British pursuit of California went so far as theatre government ministers advocating in favor of various plans to high ranking British Ministers in London, but never received favorable responses from London.

Detailed Answer
On August 30, I841, British Minster to Mexico, Sir Richard Packenham, wrote to British Lord Palmerston, 2 time Prime Minister who "dominated British Foreign Policy 1830 to 1865". In this letter the British Minister to Mexico writes in favor of the use of British Bond holders to assume first a British settlement and then a colony in California.

Annual Publications of the Historical Society of Southern California, Volume 12
It is much to be regretted that advantage should not be taken of the arrangement some time since concluded by the Mexican Government with their creditors in Europe, to establish an English population in the magnificent Territory of Upper California..... by all means desirable in a political point of view, that California, once ceasing to belong to Mexico should not fall into the hands of any Power but England. and the present debilltated conditions of mexico, and the gradual increase of foreign population in California render it probable that it's separation from Mexico will be effected at no distant period; in fact there is some reason to believe that daring and adventurous speculators in the United States have already turned their thoughts in that directions......
If it were to be known that an enterprise of this kind would receive the sanction and support of Her Majesty's Government. properly qualified persons would readily be found to carry out the plan; and I am sanguine enough to believe that the result would be the establishment of a prosperous colony united in feeling and interest with England, and at the same time the attainment of an object in my humble opinion, of the highest political importance. I need scarcely observe that any foreign Settlement in California would for some time to come be nominally dependent on the Mexican Republic; but this state of things would not last forever, nor while it did last would it, I image, be attended with serious inconvenience.

Upvote:7

To add to the accepted answer, here is some additional information perhaps indirectly related to the question.

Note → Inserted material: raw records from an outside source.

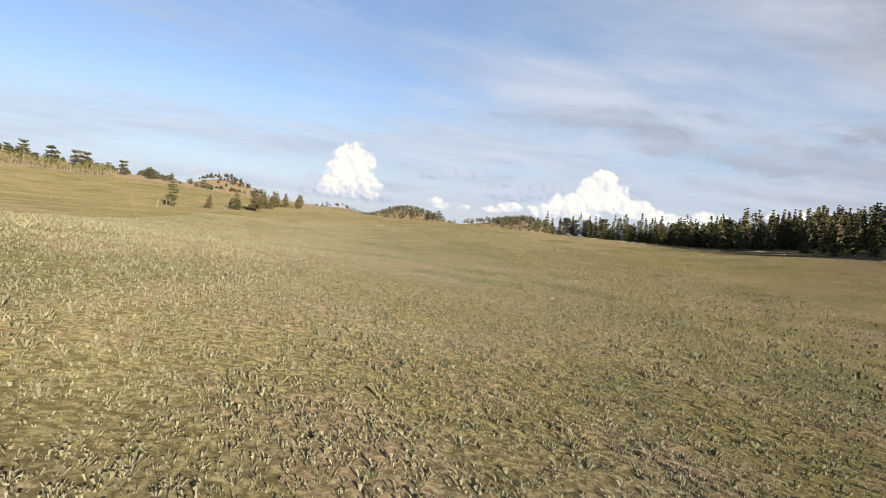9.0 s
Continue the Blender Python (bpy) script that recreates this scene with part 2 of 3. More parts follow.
def pasture_colour(k, p):
    """Olive, straw and reddish patches of the pasture, by place."""
    big = k.noise(k.mapping(p, scale=(1, 0.6, 1), rot=(0, 0, 0.6)), 0.022, 5.0, 0.6)
    mid = k.noise(p, 0.16, 5.0, 0.6)
    col = k.mix(k.ramp(big, 0.38, 0.62), rgb(0.119, 0.113, 0.053), rgb(0.159, 0.142, 0.082))
    col = k.mix(k.ramp(mid, 0.45, 0.70), col, rgb(0.159, 0.141, 0.095))
    col = k.mix(k.math("MULTIPLY", k.ramp(k.noise(p, 0.07, 3.0, 0.5), 0.50, 0.64), 0.75), col, rgb(0.090, 0.097, 0.045))
    col = k.mix(k.math("MULTIPLY", k.ramp(k.noise(k.mapping(p, loc=(40, 7, 0)), 0.045, 4.0, 0.6), 0.55, 0.70), 0.6), col, rgb(0.155, 0.123, 0.091))
    col = k.mix(1.0, col, rgb(1.13, 1.12, 1.03), "MULTIPLY")
    return col, mid


def ground_material():
    m, k, b = material("pasture", 0.95)
    p = world_pos(k)
    b.inputs["Specular IOR Level"].default_value = 0.05
    col, mid = pasture_colour(k, p)
    fine = k.noise(p, 9.0, 8.0, 0.74)
    soil = k.n("ShaderNodeAttribute", name="soil").outputs["Fac"]
    bare = k.ramp(k.math("ADD", k.math("ADD", k.math("MULTIPLY", k.noise(p, 0.5, 3.0), 0.55), k.math("MULTIPLY", k.noise(p, 2.8, 5.0, 0.65), 0.5)), k.math("MULTIPLY", soil, 0.17)), 0.67, 0.80)
    turf_up = k.n("ShaderNodeAttribute", name="turf").outputs["Fac"]
    gap = k.math("MULTIPLY", k.ramp(turf_up, 0.05, 0.45, 1.0, 0.0), 0.55)
    col = k.mix(gap, col, k.mix(k.noise(p, 0.6, 4.0), rgb(0.186, 0.141, 0.098), rgb(0.226, 0.161, 0.118)))
    col = k.mix(k.math("MULTIPLY", bare, k.ramp(turf_up, 0.3, 0.8, 1.0, 0.25)), col, rgb(0.235, 0.145, 0.098))
    dry = k.n("ShaderNodeAttribute", name="dry").outputs["Fac"]
    col = k.mix(k.math("MULTIPLY", dry, k.ramp(mid, 0.3, 0.7, 0.55, 1.0)), col, rgb(0.209, 0.160, 0.113))
    cell = k.n("ShaderNodeTexVoronoi")
    k.put(cell.inputs["Vector"], k.vmath("ADD", k.mapping(p, scale=(1, 1, 0.2)), k.mapping(k.n("ShaderNodeTexNoise").outputs[1], scale=(0.3, 0.3, 0))))
    cell.inputs["Scale"].default_value = 5.5
    clump = k.math("SUBTRACT", 1.0, cell.outputs[0])
    # fine speckle that also paints shade into the hollows between the clumps
    speck_shade = k.math("ADD", k.math("MULTIPLY", clump, 0.22), k.math("MULTIPLY", fine, 1.0))
    col = k.mix(k.ramp(speck_shade, 0.50, 0.77), k.mix(1.0, col, rgb(0.44, 0.44, 0.42), "MULTIPLY"), k.mix(1.0, col, rgb(1.08, 1.08, 1.10), "MULTIPLY"))
    mottle = k.ramp(k.noise(p, 3.0, 5.0, 0.75), 0.38, 0.64)
    col = k.mix(mottle, k.mix(1.0, col, rgb(0.72, 0.72, 0.70), "MULTIPLY"), k.mix(1.0, col, rgb(1.08, 1.08, 1.08), "MULTIPLY"))
    b = rough_diffuse(k, col, 0.75)
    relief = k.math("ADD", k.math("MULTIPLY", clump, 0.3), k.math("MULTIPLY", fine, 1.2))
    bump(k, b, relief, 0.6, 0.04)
    return m


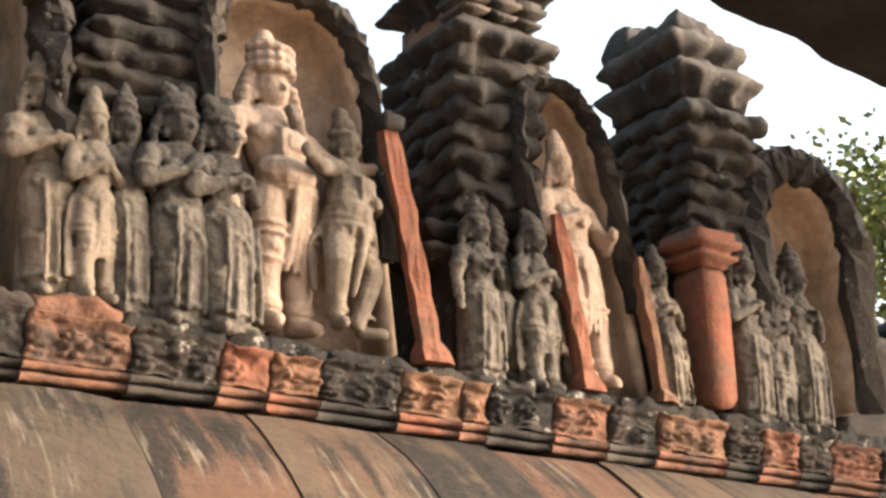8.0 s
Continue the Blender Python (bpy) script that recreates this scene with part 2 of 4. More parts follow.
WORN = [(0, 0.0), (0.3, 0.002), (0.6, 0.0), (0.8, -0.005), (0.93, -0.014), (1, -0.03)]
DOME = [(0, 0.0), (0.2, 0.012), (0.4, 0.0), (0.6, -0.04), (0.8, -0.1), (0.93, -0.16), (1, -0.22)]
CAPITAL = [(0, -0.005), (0.15, 0.0), (0.2, 0.022), (0.32, 0.026), (0.38, 0.006), (0.5, 0.01), (0.58, 0.034), (0.75, 0.036), (0.8, 0.02), (1, 0.02)]
FLARE = [(0, -0.05), (0.25, -0.045), (0.4, 0.0), (0.52, 0.03), (0.6, 0.025), (0.78, -0.035), (0.9, -0.09), (1, -0.13)]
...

This plaque in San Francisco, California Historical Landmark No. 819, includes the phrase "this venture caused wide speculation about British intentions".

Part of the background to this may be this letter (page 1 and page 2) that William G. Rae, the Hudson's Bay Company's Chief Trader, wrote to Juan B. Alvarado, then Governor of California, on 1st November 1841, asking him to issue an order preventing Captain John Sutter from interfering with the Company's trappers and he also asked for a license to enable the Hudson's Bay Company's employees to travel to "whatever part of California the Company's business may require". Wikipedia suggests that Sutter favoured the French taking control of California and Sutter also had ideas of declaring California a republic no doubt with himself as dictator as can be seen from the extracts shown here of a letter he wrote on the 8 November 1841 to Jacob Leese.

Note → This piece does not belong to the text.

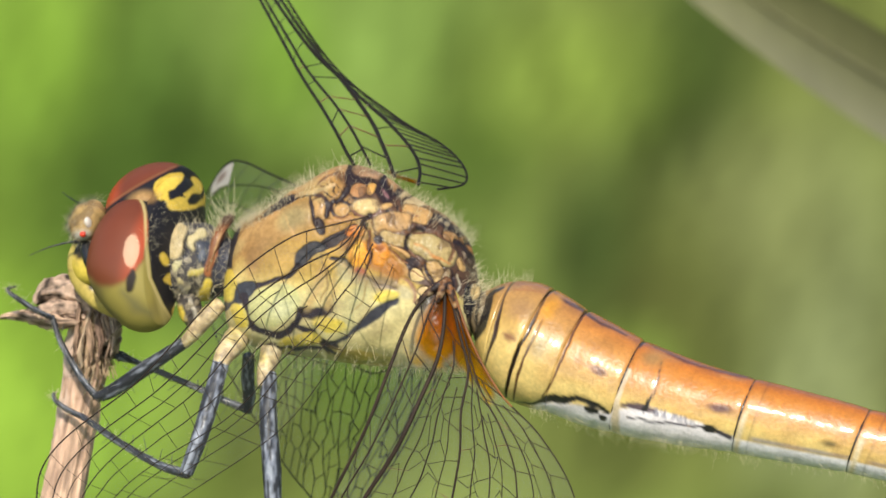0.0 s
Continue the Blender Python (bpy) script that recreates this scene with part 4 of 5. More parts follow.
HIND_NEAR = Wing((0, 0.8, 2, 4, 6, 9, 16, 27.3), [
    (0.0, (0.11, 0.09, 0.075, 0.06), [(852, 456, -3.55), (810, 503, -3.80), (785, 560, -4.30), (755, 670, -5.20), (722, 795, -6.4), (665, 975, -9.0), (590, 1230, -12.0), (519, 1903, -17.3)]),
    (0.10, (0.055, 0.05, 0.045, 0.04), [(855, 458, -3.60), (829, 528, -3.90), (812, 600, -4.40), (780, 705, -5.30), (738, 828, -6.4), (680, 985, -9.0), (605, 1235, -12.0), (519, 1903, -17.3)]),
    (0.25, (0.10, 0.125, 0.10, 0.06), [(858, 458, -3.65), (863, 542, -4.00), (856, 620, -4.40), (828, 712, -5.10), (788, 828, -6.1), (715, 1000, -8.6), (640, 1250, -11.6), (519, 1903, -17.3)]),
    (0.55, (0.085, 0.065, 0.045, 0.03), [(866, 462, -3.60), (896, 562, -3.90), (920, 640, -4.10), (913, 730, -4.60), (918, 850, -5.6), (890, 1040, -7.8), (770, 1290, -11.0), (520, 1904, -17.3)]),
    (0.78, (0.06, 0.045, 0.035, 0.03), [(870, 466, -3.60), (908, 572, -3.80), (945, 672, -3.90), (1000, 765, -4.20), (1040, 880, -5.1), (1040, 1070, -6.8), (900, 1320, -10.4), (521, 1904, -17.3)]),
    (1.0, (0.05, 0.035, 0.03, 0.03), [(874, 466, -3.55), (920, 574, -3.70), (988, 680, -3.80), (1080, 768, -3.90), (1158, 890, -4.6), (1200, 1080, -6.2), (1050, 1360, -9.8), (523, 1905, -17.3)])],
    [(0, 1.6, 0.0), (0, 1.8, 0.0), (0.7, 1.0, 0.15), (0.6, 0.95, 0.15), (0.65, 0.9, 0.15)], True, (2.7, 0.06, 1.2), 0.02, 0.028, ((0.33, 2.6, 0.036), (0.40, 1.2, 0.042), (0.48, 3.0, 0.03), (0.61, 1.6, 0.036), (0.67, 2.4, 0.04), (0.72, 3.4, 0.03), (0.84, 1.8, 0.036), (0.92, 2.6, 0.034)), weight=0.62, ink=VEIN_BROWN)
raised_wing = build_wing(FORE_FAR, "fore_wing", "clear raised wing with black veins", 1)
build_wing(HIND_FAR, "hind_wing", "clear broad wing with a pale stigma", 2)
build_wing(FORE_NEAR, "fore_wing", "clear lowered wing with an amber root", 3)
build_wing(HIND_NEAR, "hind_wing", "clear broad wing with an amber root", 4)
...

The extracts read as follows: ".....The people don't know me yet, but soon they will find out what I am able to do. It is to late now to drive me out the country, the first steps they do against me is that I will make a Declaration of Independence and proclaim California for a Republique independent from Mexico. I am strong now........"

(This letter is referenced in Bancroft's History here and is held in the Vallejo Family Papers Collection reference BANC MSS C-B 441 at The Bancroft Library, University of California, Berkeley.)

Letter Extract 1 Letter Extract 2

Of more direct relevance perhaps to the question were the reports sent to the Foreign Office during the period 1843-1846 by James Alexander Forbes, the British vice-consul to California. His reports are described and discussed in the following article but there is far too much information on British intentions regarding California in this document to attempt to summarise it. Here is just one quote:

"With California in a state of turmoil, an American takeover became more likely. Forbes stated: 'I feel myself in duty bound to use all my influence to prevent this fine country from falling into the hands of any other foreign power than that of England.'"

A British Consular Agent in California: The Reports of James A. Forbes, 1843-1846 by RUSSELL M. POSNER

The final words perhaps on this answer should be those of Sir Robert Peel, British Prime Minister, in his answer in March 1845 to a question in Parliament on the matter of Britain's interest in California:

"I beg to state, in answer to the question of my hon. Friend, in the most explicit manner, that I am not aware of the existence of any such correspondence, and that I believe the report to be as utterly without foundation as any report that was ever invented. I hope that this contradiction may prove a caution to persons out of doors how they put confidence in such stories. I have seen a great many reports as to the undermining ambition of Great Britain; but I have considered that they were propagated rather as a palliation for the conduct of others, than as having any truth in them. I can answer for it that the present Government have had no such correspondence; and as I find no trace of it in any of the offices, I believe that the late Government was equally innocent in the matter. I repeat that the report is utterly destitute of foundation."